The former director of the Kunstmuseum Winterthur in Switzerland, Dieter Schwarz, a close associate of Mr. Richter, told the chic crowd gathered for the opening that the German’s method attempts to “wipe out every gesture,” the thick layers of paint both fossilizing and erasing the movements that made them. The effect is texture from up close and almost digital from far away, as if a lava lamp spilled out onto the canvas. 

Another painting features flesh-colored bands that look like stacked intestines, possessed of an uncanny musculature, like a person turned inside out. Philip Guston’s tubular organ-people come to mind, halfway between abstraction and representation. There is a painting that is an explosion of yellow, and another that is a deconstructed rainbow, ROYGBIV melted down.

Beyond the “Abstrakters Bilder“ are the drawings. They come in two sets. The first, in black, white, and grays, were made with ink and pencil on 8×11 paper, that old printer standby. They are — pick your word — scarred, adorned, gouged, with shapes geographic and cartographic. It is difficult to know whether these are meant to convey continents or microscopic vistas. 

Gerhard Richter, ‘21.9. 2022 (8).’ Via the artist and David Zwirner

The scarification of the white page, its pockmarked intrigue, can appear viral, almost like the advance of a contagion. Some of the drawings are built from lean lines, others are swirling, gaseous, or fungal. Some look like a cold front moving in, majestic after the fashion of a storm on Saturn, impossible turbulence at an unimaginable distance. 

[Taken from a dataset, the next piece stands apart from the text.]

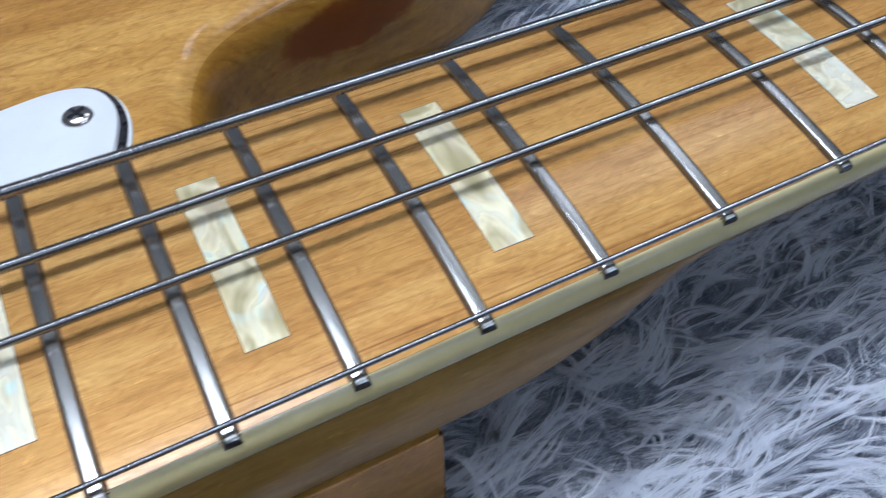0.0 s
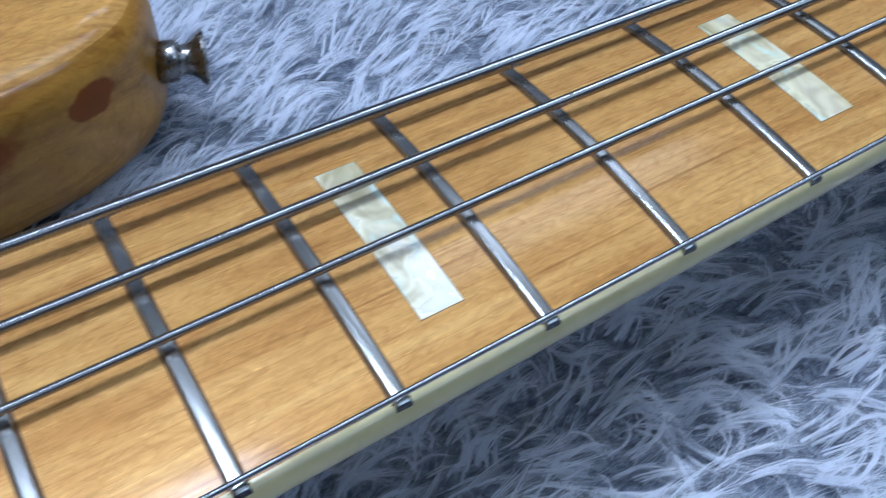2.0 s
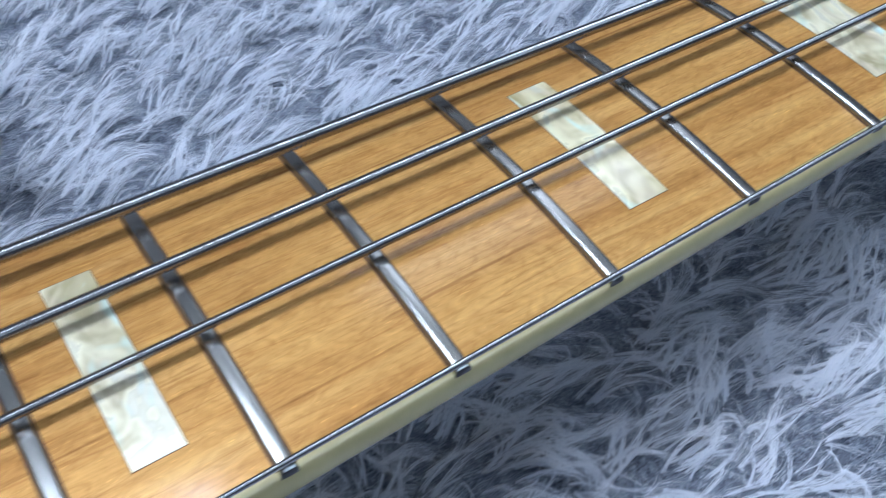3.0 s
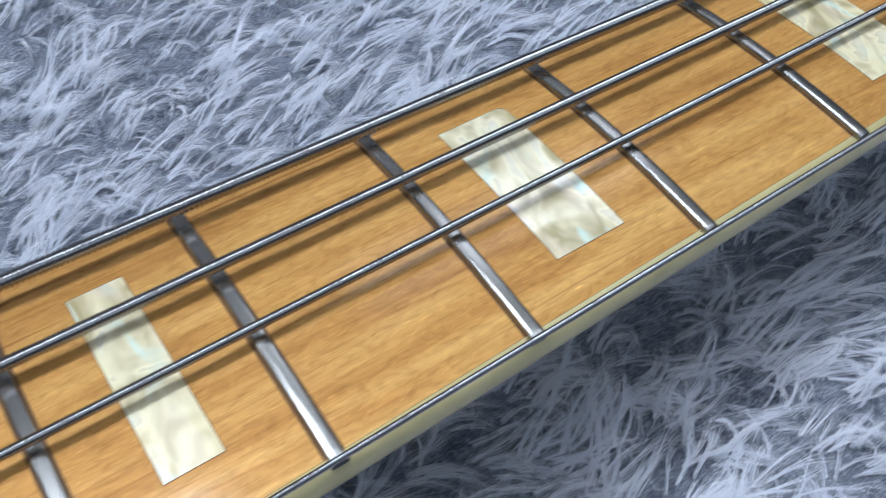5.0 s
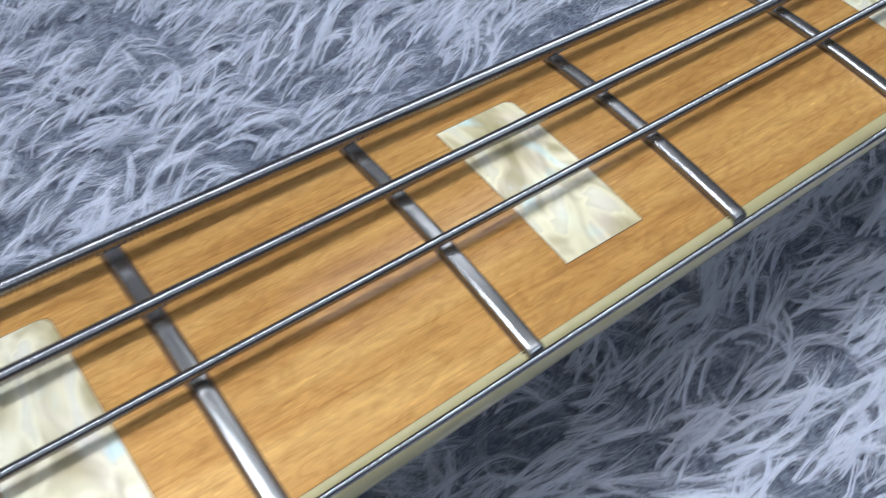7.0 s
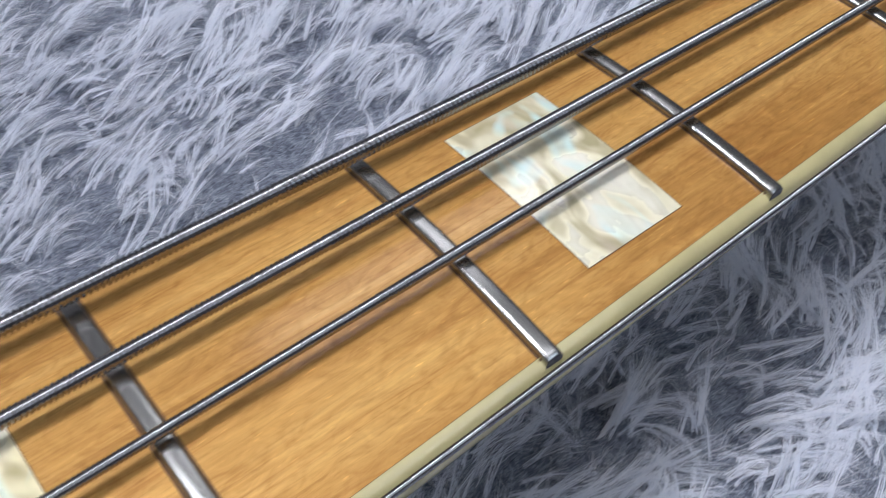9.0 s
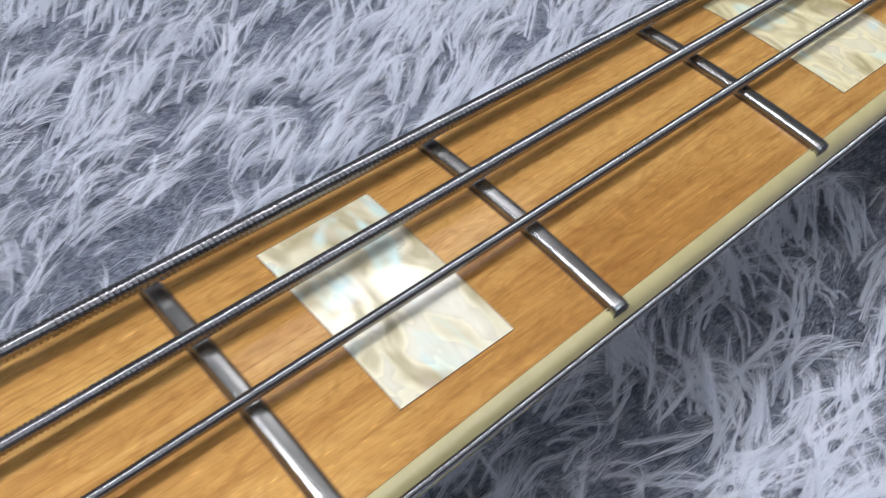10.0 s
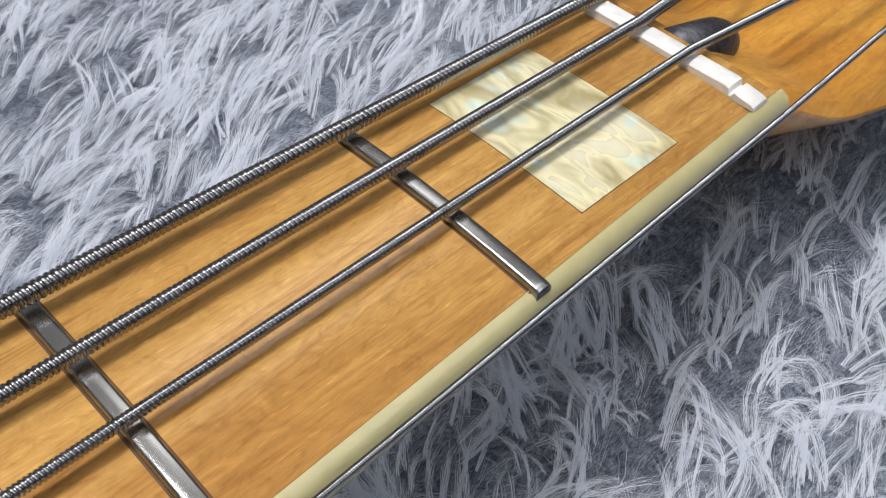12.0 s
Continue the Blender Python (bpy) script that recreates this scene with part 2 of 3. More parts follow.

Last is a series called “mood,” a sequence of 31 works on that same white paper but illustrated with inkjet, swirls of red, greens, and yellows. They are reminiscent of the images beamed back from the Webb Telescope, their hi-res accuracy indistinguishable from flights of artistic fancy. In one, a star’s death is caught as an ecstatic emission of light. It’s hard to shake the impression that the interstellar image could have been rendered by Mr. Richter.